-- What this task involves --
Leave the pictures out, and retype all of the material exactly as written.

## begin Data block

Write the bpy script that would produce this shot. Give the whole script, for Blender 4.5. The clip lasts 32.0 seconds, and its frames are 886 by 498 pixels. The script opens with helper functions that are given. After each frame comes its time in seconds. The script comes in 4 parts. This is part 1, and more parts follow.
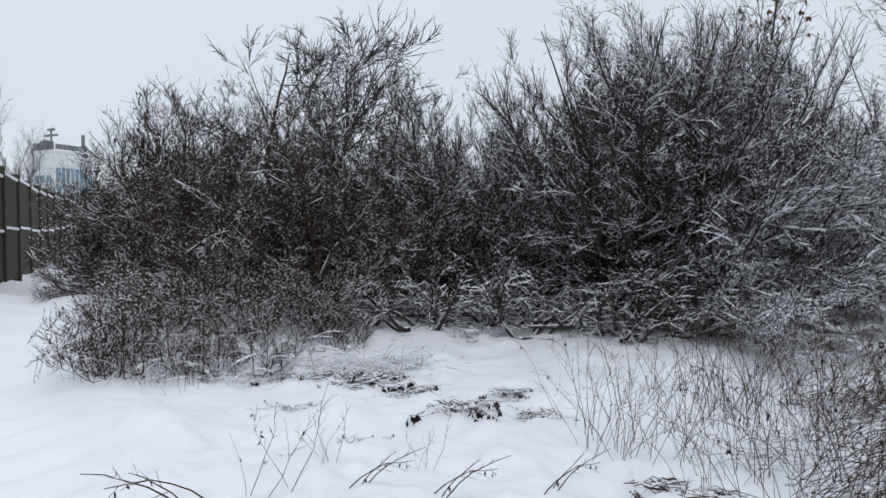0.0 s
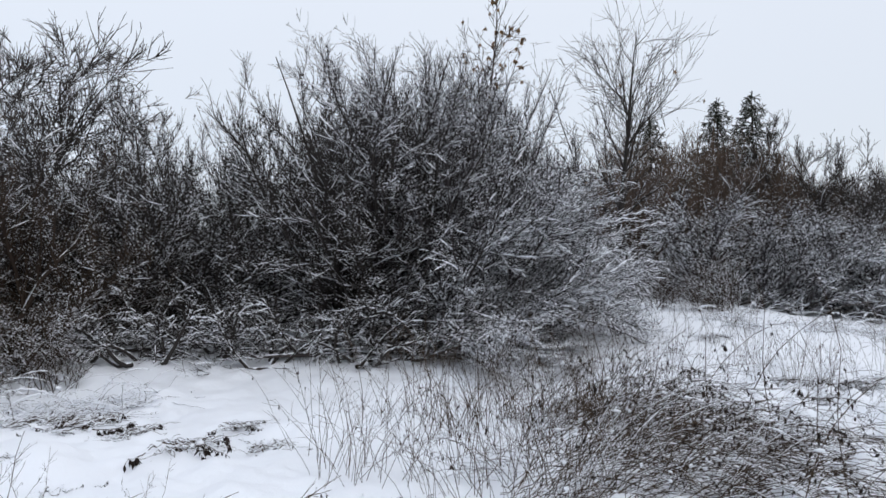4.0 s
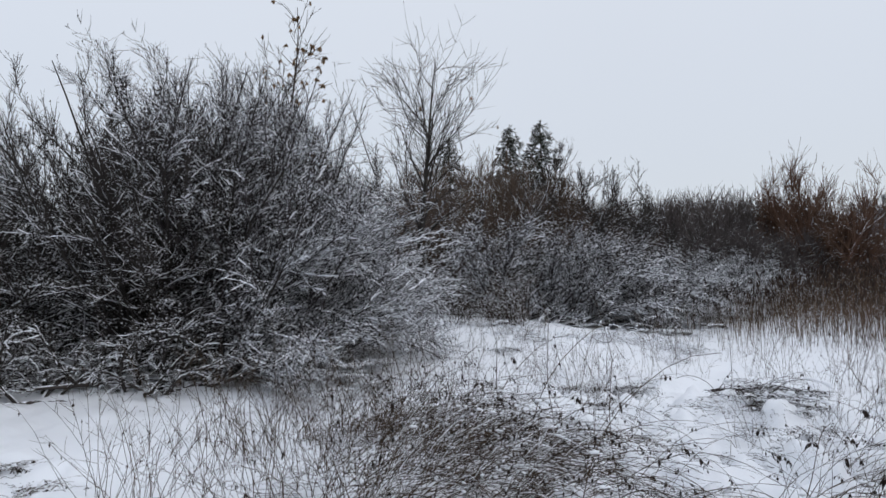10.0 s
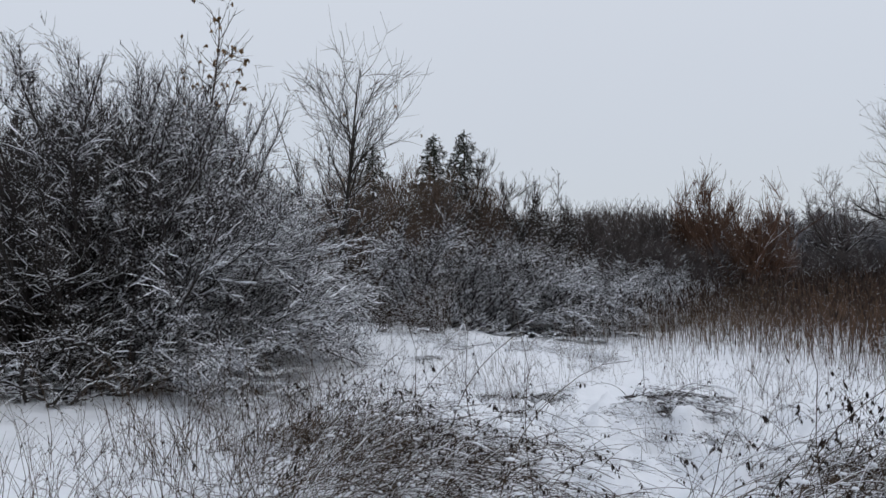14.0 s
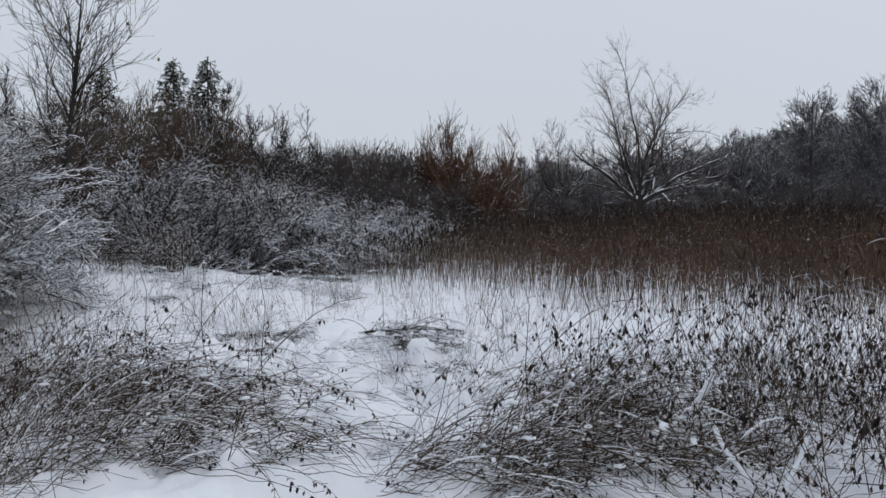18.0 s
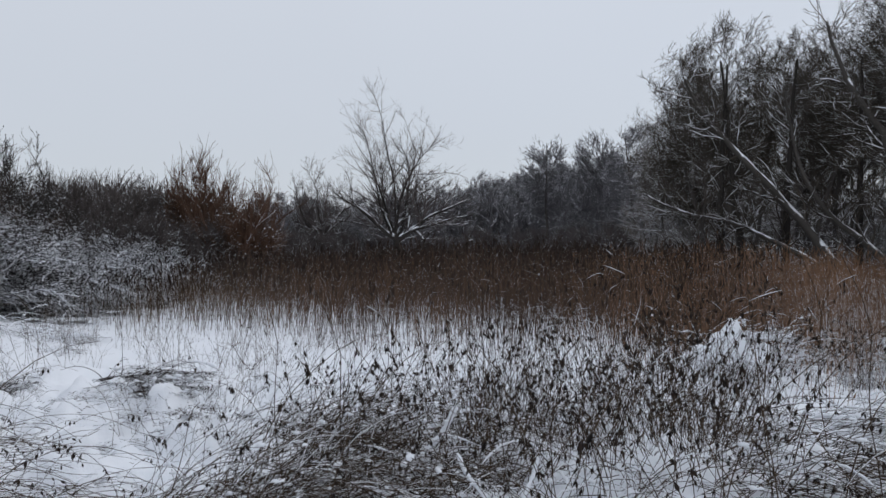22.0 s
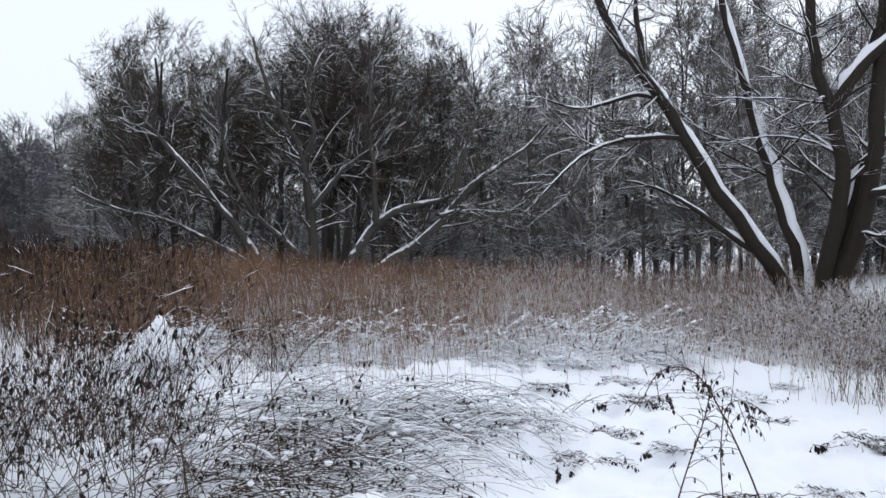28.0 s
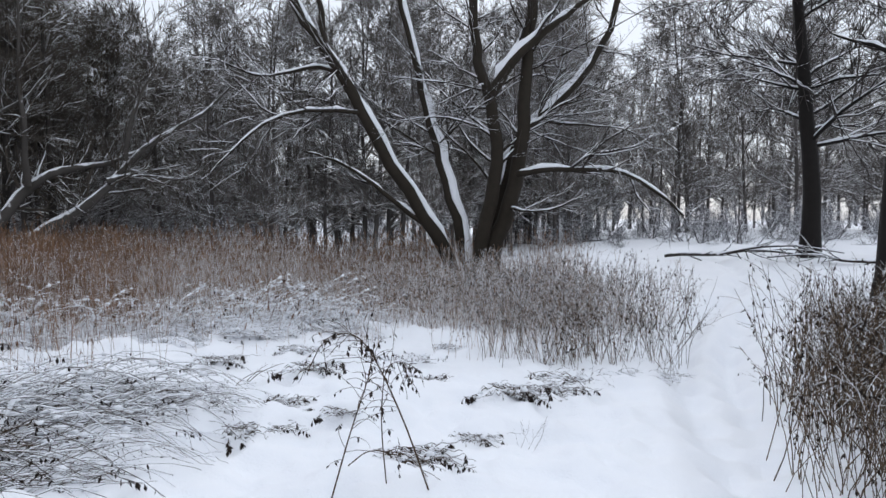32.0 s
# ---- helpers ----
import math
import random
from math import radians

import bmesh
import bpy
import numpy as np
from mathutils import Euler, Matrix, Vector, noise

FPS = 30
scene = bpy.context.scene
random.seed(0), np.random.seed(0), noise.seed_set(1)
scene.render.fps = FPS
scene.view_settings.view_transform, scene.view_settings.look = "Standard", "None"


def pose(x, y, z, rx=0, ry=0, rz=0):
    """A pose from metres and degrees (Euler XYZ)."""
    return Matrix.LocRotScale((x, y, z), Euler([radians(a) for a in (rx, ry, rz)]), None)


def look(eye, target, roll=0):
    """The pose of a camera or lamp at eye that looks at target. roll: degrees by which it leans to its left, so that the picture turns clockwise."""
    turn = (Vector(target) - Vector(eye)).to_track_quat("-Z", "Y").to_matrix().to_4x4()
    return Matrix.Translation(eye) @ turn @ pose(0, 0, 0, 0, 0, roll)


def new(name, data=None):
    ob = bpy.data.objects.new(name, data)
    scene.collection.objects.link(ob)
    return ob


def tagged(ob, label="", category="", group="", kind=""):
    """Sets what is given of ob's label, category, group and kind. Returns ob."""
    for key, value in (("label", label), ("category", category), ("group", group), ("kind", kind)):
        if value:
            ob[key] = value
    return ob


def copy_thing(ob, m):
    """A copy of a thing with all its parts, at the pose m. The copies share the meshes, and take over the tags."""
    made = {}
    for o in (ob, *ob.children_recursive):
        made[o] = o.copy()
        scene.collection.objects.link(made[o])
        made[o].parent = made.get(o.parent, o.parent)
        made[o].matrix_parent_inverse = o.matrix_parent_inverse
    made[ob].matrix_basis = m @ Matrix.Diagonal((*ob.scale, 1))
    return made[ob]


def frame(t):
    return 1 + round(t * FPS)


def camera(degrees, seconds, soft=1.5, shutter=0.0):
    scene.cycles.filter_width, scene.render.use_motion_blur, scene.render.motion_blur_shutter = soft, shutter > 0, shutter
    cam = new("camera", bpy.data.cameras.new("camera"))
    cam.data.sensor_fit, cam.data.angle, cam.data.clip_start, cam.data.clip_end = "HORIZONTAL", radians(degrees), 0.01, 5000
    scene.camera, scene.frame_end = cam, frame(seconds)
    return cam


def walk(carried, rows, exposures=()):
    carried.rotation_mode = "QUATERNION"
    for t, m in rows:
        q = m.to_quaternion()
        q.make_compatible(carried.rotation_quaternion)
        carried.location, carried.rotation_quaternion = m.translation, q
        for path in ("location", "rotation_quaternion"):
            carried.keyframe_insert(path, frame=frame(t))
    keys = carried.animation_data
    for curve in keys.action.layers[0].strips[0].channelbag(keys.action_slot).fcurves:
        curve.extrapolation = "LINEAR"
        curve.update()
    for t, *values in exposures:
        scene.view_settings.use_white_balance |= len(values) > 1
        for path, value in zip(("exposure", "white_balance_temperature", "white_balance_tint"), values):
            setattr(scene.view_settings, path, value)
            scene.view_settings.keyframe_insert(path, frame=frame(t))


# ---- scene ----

## end Data block

-- Written solution --
Write the bpy script that would produce this shot. Give the whole script, for Blender 4.5. The clip lasts 32.0 seconds, and its frames are 886 by 498 pixels. The script opens with helper functions that are given. After each frame comes its time in seconds. The script comes in 4 parts. This is part 1, and more parts follow.
0.0 s
4.0 s
10.0 s
14.0 s
18.0 s
22.0 s
28.0 s
32.0 s
# ---- helpers ----
import math
import random
from math import radians

import bmesh
import bpy
import numpy as np
from mathutils import Euler, Matrix, Vector, noise

FPS = 30
scene = bpy.context.scene
random.seed(0), np.random.seed(0), noise.seed_set(1)
scene.render.fps = FPS
scene.view_settings.view_transform, scene.view_settings.look = "Standard", "None"


def pose(x, y, z, rx=0, ry=0, rz=0):
    """A pose from metres and degrees (Euler XYZ)."""
    return Matrix.LocRotScale((x, y, z), Euler([radians(a) for a in (rx, ry, rz)]), None)


def look(eye, target, roll=0):
    """The pose of a camera or lamp at eye that looks at target. roll: degrees by which it leans to its left, so that the picture turns clockwise."""
    turn = (Vector(target) - Vector(eye)).to_track_quat("-Z", "Y").to_matrix().to_4x4()
    return Matrix.Translation(eye) @ turn @ pose(0, 0, 0, 0, 0, roll)


def new(name, data=None):
    ob = bpy.data.objects.new(name, data)
    scene.collection.objects.link(ob)
    return ob


def tagged(ob, label="", category="", group="", kind=""):
    """Sets what is given of ob's label, category, group and kind. Returns ob."""
    for key, value in (("label", label), ("category", category), ("group", group), ("kind", kind)):
        if value:
            ob[key] = value
    return ob


def copy_thing(ob, m):
    """A copy of a thing with all its parts, at the pose m. The copies share the meshes, and take over the tags."""
    made = {}
    for o in (ob, *ob.children_recursive):
        made[o] = o.copy()
        scene.collection.objects.link(made[o])
        made[o].parent = made.get(o.parent, o.parent)
        made[o].matrix_parent_inverse = o.matrix_parent_inverse
    made[ob].matrix_basis = m @ Matrix.Diagonal((*ob.scale, 1))
    return made[ob]


def frame(t):
    return 1 + round(t * FPS)


def camera(degrees, seconds, soft=1.5, shutter=0.0):
    scene.cycles.filter_width, scene.render.use_motion_blur, scene.render.motion_blur_shutter = soft, shutter > 0, shutter
    cam = new("camera", bpy.data.cameras.new("camera"))
    cam.data.sensor_fit, cam.data.angle, cam.data.clip_start, cam.data.clip_end = "HORIZONTAL", radians(degrees), 0.01, 5000
    scene.camera, scene.frame_end = cam, frame(seconds)
    return cam


def walk(carried, rows, exposures=()):
    carried.rotation_mode = "QUATERNION"
    for t, m in rows:
        q = m.to_quaternion()
        q.make_compatible(carried.rotation_quaternion)
        carried.location, carried.rotation_quaternion = m.translation, q
        for path in ("location", "rotation_quaternion"):
            carried.keyframe_insert(path, frame=frame(t))
    keys = carried.animation_data
    for curve in keys.action.layers[0].strips[0].channelbag(keys.action_slot).fcurves:
        curve.extrapolation = "LINEAR"
        curve.update()
    for t, *values in exposures:
        scene.view_settings.use_white_balance |= len(values) > 1
        for path, value in zip(("exposure", "white_balance_temperature", "white_balance_tint"), values):
            setattr(scene.view_settings, path, value)
            scene.view_settings.keyframe_insert(path, frame=frame(t))


# ---- scene ----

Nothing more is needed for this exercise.